Parson to Person: Psalms and the seasons of life
“I will lift up my eyes to the hills!” — Psalm 121:1.
This summer, I have encountered some pretty impressive hills. The benefits of being a teacher include summer vacation and summer travel.
In June, I was privileged to visit Jerusalem. From the Old City of Jerusalem, I lifted up my eyes to the Mount of Olives — the mount from which Jesus entered Jerusalem amid songs of praise on Palm Sunday, and the same mount from which he wept over the city.
Halfway down the Mount of Olives there now stands a teardrop-shaped church called “Dominus Flevit” (Latin for “Jesus wept”) which commemorates Jesus’ sorrow.
From a sailboat on the Sea of Galilee, I gazed up toward the grassy slopes of the Mount of Beatitudes which commemorates Jesus’ Sermon on the Mount.
At the beginning of July, I attended the Mennonite Convention in Phoenix, Ariz. (a sort of metaphorical mountaintop experience). After the convention, driving from Phoenix toward the Grand Canyon, I was drawn by the San Francisco Peaks north of Flagstaff.
Then, along the South Rim of the Grand Canyon, I was awed by the stark and spectacular cliffs of the Grand Canyon, in variegated shades of red and brown.
In Colorado, I drove from Silverton to Ouray on the narrow, zigzagging Million Dollar Highway, carved precariously into the side of the mountain over Red Mountain Pass. My eyes were drawn upward toward the snow-capped peaks of the Rocky Mountains.
Mountains evoke wonder and awe and a sense of timeless stability. Psalm 121 is a hymn of trust, communicating the sense that all’s right with the world.
“I will lift up my eyes to the hills — from where will my help come? My help comes from the Lord who made heaven and earth.”
The Psalms of the Bible are the poetry and songs of Ancient Israel. They express not only feelings of stability and contentment, but the full range of human experience.
Old Testament scholar Walter Brueggemann finds in the Psalms reflections of “all the seasons of life.”
Alongside hymns of praise and thanksgiving are psalms of lament, uttering feelings of pain and despair.
Psalm 22:1, “My God, my God, why have you forsaken me?”
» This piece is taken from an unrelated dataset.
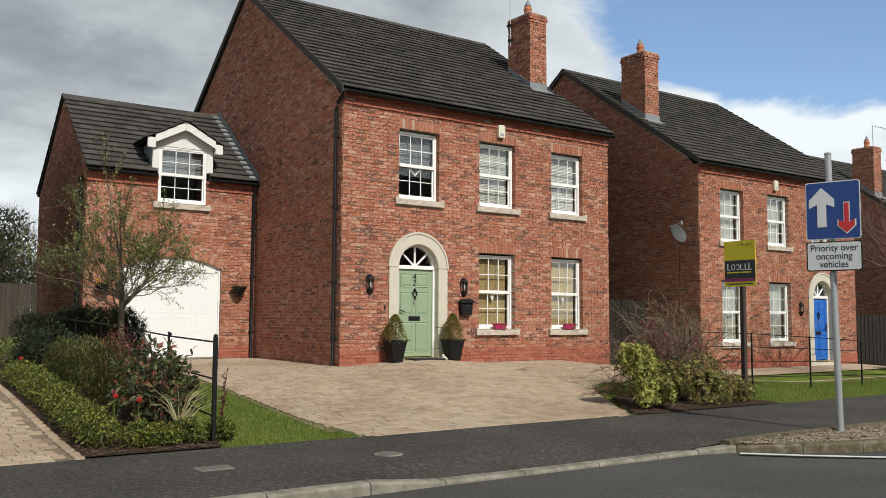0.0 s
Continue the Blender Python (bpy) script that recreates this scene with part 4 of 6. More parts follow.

The words of this lament also voice Jesus’ feelings of anguish on the cross. Brueggemann classifies the Psalms into groups that represent a cycle of Orientation (stability) — Disorientation (crisis) — Reorientation (thanksgiving).
The human experience inevitably includes times of crisis and pain, times of stress and anxiety. But, life is an ever flowing process with valleys and peaks following one after another.
We all need times for relaxation and renewal. Summer is the season for school holidays and family vacations. Whether literally or metaphorically, we can lift up our eyes to the hills. We can take time to soak up the stability and calm of the mountains.
We need to find ways to renew our spirits, to experience reorientation. With the Psalmist, may we find comfort in the help that comes from God who is the source of life, the maker of heaven and earth.